> Given request: Leave out the pictures, then reproduce the rest of the material exactly.

> Data provided:

********

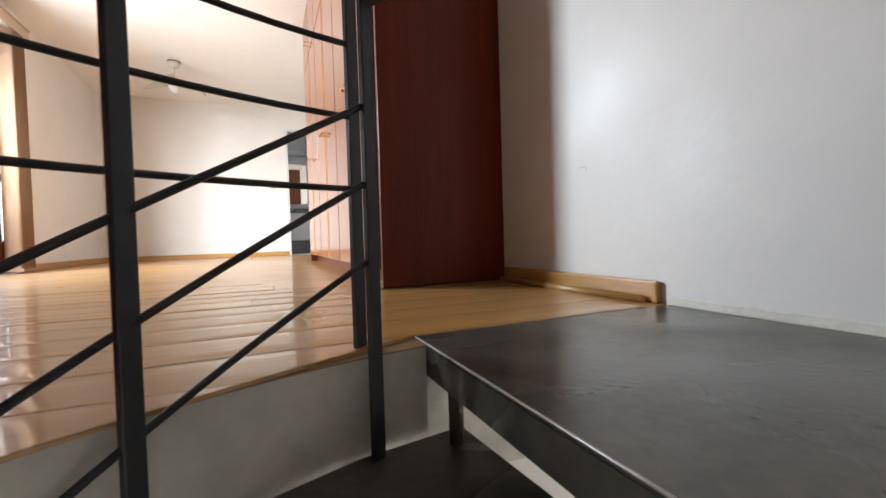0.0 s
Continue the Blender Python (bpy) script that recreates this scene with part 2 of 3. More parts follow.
def lathe(profile, seg=24, centre=(0, 0, 0), axis='z', bm=None):
    """Profile rows (radius, height) turned about an axis."""
    bm = bm or bmesh.new()
    cx, cy, cz = centre
    rings = []
    for r, h in profile:
        ring = []
        for i in range(seg):
            a = 2 * math.pi * i / seg
            u, v = r * math.cos(a), r * math.sin(a)
            if axis == 'z':
                co = (cx + u, cy + v, cz + h)
            elif axis == 'x':
                co = (cx + h, cy + u, cz + v)
            else:
                co = (cx + u, cy + h, cz + v)
            ring.append(bm.verts.new(co))
        rings.append(ring)
    for a, b in zip(rings, rings[1:]):
        for i in range(seg):
            j = (i + 1) % seg
            bm.faces.new((a[i], a[j], b[j], b[i]))
    bm.faces.new(rings[0])
    bm.faces.new(rings[-1])
    bmesh.ops.recalc_face_normals(bm, faces=bm.faces[:])
    for f in bm.faces:
        f.smooth = True
    return bm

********

> The completed task:
0.0 s
Continue the Blender Python (bpy) script that recreates this scene with part 2 of 3. More parts follow.
def lathe(profile, seg=24, centre=(0, 0, 0), axis='z', bm=None):
    """Profile rows (radius, height) turned about an axis."""
    bm = bm or bmesh.new()
    cx, cy, cz = centre
    rings = []
    for r, h in profile:
        ring = []
        for i in range(seg):
            a = 2 * math.pi * i / seg
            u, v = r * math.cos(a), r * math.sin(a)
            if axis == 'z':
                co = (cx + u, cy + v, cz + h)
            elif axis == 'x':
                co = (cx + h, cy + u, cz + v)
            else:
                co = (cx + u, cy + h, cz + v)
            ring.append(bm.verts.new(co))
        rings.append(ring)
    for a, b in zip(rings, rings[1:]):
        for i in range(seg):
            j = (i + 1) % seg
            bm.faces.new((a[i], a[j], b[j], b[i]))
    bm.faces.new(rings[0])
    bm.faces.new(rings[-1])
    bmesh.ops.recalc_face_normals(bm, faces=bm.faces[:])
    for f in bm.faces:
        f.smooth = True
    return bm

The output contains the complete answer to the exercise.